Posted on:1997-02-05Degree:Ph.DType:Dissertation
University:University of PennsylvaniaCandidate:Boucher, Daniel JFull Text:PDF
GTID:1465390014980922Subject:Language
Abstract/Summary:
This dissertation continues the scholarship on the transmission of Buddhism from India to China by examining the translation idiom of one of the most prolific figures of this process. By concentrating upon a small body of translations within the huge corpus of texts translated by the third century Yuezhi monk Dharmaraksa, I hope to expose his terminological and stylistic adaptations for "translating Buddhism" to Chinese literati of the early medieval period.

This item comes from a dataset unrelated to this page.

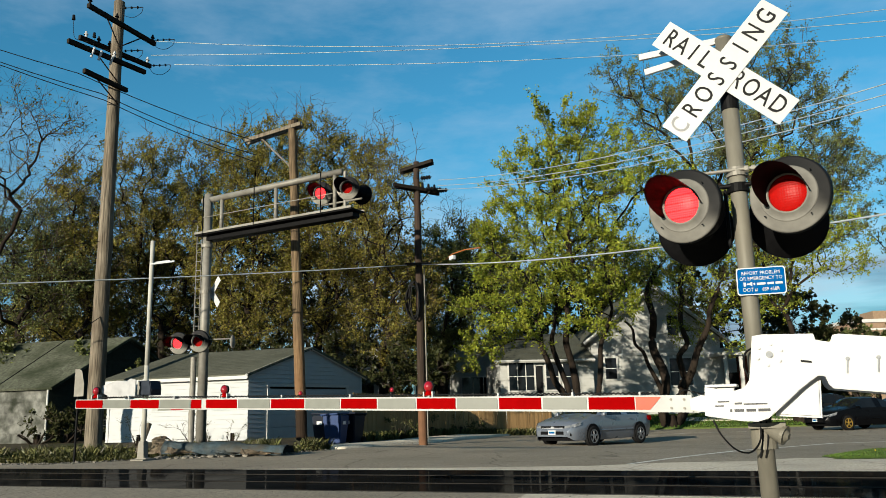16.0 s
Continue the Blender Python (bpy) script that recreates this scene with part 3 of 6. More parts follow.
def lamp(parent, m, side, size=1.0, plate_mat=None, hood=1.0):
    """A flashing lamp that looks along its own -y."""
    head = part("lamp_plate", lamp_plate(size), plate_mat or LAMP_GREY, parent, "faded black and grey round lamp plate with hood shade painted in", True)
    head.matrix_basis = m
    bm = bmesh.new()
    s = size
    spin(bm, [(0.268 * s, 0.050 * s), (0.276 * s, 0.085 * s), (0.265 * s, 0.10 * s), (0.215 * s, 0.12 * s), (0.205 * s, 0.33 * s), (0.001, 0.35 * s)], 36)
    part("housing", bm, BLACK, head, "black lamp housing", True)
    bm = bmesh.new()
    rings = spin(bm, [(0.001, -0.032 * s), (0.041 * s, -0.029 * s), (0.091 * s, -0.020 * s), (0.118 * s, -0.008 * s), (0.1285 * s, 0.004 * s)], 32)
    part("lens", bm, LENS, head, "red ribbed lens", True)
    # added red reflector: brightens the dark rim behind the lens
    bm = bmesh.new()
    spin(bm, [(0.17 * s, 0.010 * s), (0.17 * s, 0.11 * s)], 32)
    part("barrel", bm, FILL_BARREL, head, "added red reflecting barrel behind the lens", True)
    # hood: an open tube cut away below
    bm = bmesh.new()
    n = 26
    rows = []
    for j in range(7):
        f = j / 6
        row = []
        for k in range(n + 1):
            a = radians(-4 + 214 * k / n)
            reach = 0.37 * s * hood * (0.08 + 0.92 * math.sin(k / n * math.pi) ** 0.75)
            r = 0.139 * s * hood * (1 + 0.14 * f)
            row.append(bm.verts.new((r * math.cos(a), -0.004 * s - reach * f, r * math.sin(a))))
        rows.append(row)
    for a, b in zip(rows, rows[1:]):
        for k in range(n):
            bm.faces.new((a[k], a[k + 1], b[k + 1], b[k]))
    bmesh.ops.solidify(bm, geom=bm.faces[:], thickness=0.004 * s)
    part("hood", bm, BLACK, head, "black hood", True)
    for k in range(4):      # cover screws
        bm = bmesh.new()
        a = radians(90 * k + 40)
        rod(bm, (0.215 * s * math.cos(a), -0.006 * s, 0.215 * s * math.sin(a)), (0.215 * s * math.cos(a), 0.004 * s, 0.215 * s * math.sin(a)), 0.006 * s, seg=6)
        part("screw", bm, BLACK, head)
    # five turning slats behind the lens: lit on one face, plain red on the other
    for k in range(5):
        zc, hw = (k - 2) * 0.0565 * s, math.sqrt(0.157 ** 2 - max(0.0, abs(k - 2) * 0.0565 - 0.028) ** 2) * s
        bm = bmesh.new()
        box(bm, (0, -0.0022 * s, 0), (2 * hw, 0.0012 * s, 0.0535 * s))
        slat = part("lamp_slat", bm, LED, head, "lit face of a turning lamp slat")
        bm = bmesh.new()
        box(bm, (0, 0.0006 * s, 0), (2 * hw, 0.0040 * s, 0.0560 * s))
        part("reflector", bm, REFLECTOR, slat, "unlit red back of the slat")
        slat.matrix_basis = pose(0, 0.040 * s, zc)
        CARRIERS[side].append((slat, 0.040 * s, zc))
    return head


def lamp_plate(s):
    """The round plate: a flat ring about the lens, a crease and a shallow cone to the rim."""
    bm = bmesh.new()
    spin(bm, [(0.127 * s, 0.006 * s), (0.130 * s, -0.012 * s), (0.143 * s, -0.012 * s), (0.147 * s, 0.004 * s), (0.190 * s, 0.006 * s), (0.1925 * s, 0.0065 * s), (0.196 * s, 0.015 * s), (0.198 * s, 0.016 * s),
              (0.260 * s, 0.040 * s), (0.2625 * s, 0.041 * s), (0.271 * s, 0.048 * s), (0.270 * s, 0.060 * s)], 56)
    return bm


def lamp_pose(x, y, z, left, down):
    return pose(x, y, z, down, 0, -left)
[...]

In this regard I have discovered that the infelicities and misunderstandings evinced by these translations will allow us to discern in greater detail the roles of the Chinese assistants in the production of these texts. In addition, because Dharmaraksa's translations predate our extant Sanskrit manuscripts of Buddhist texts by many centuries, they can in some cases provide data concerning the role of Middle Indic languages in the early transmission process, particularly so as to qualify some rash scholarly judgements about the role of the Northwest Prakrit in early China. There is also an appendix listing Dharmaraksa's entire corpus (159 texts) with a large bibliography of the most important work on them to date. It is my hope that this dissertation will both qualify and extend the range of questions that can be brought to these hybrid works frozen in time between two great ancient cultures.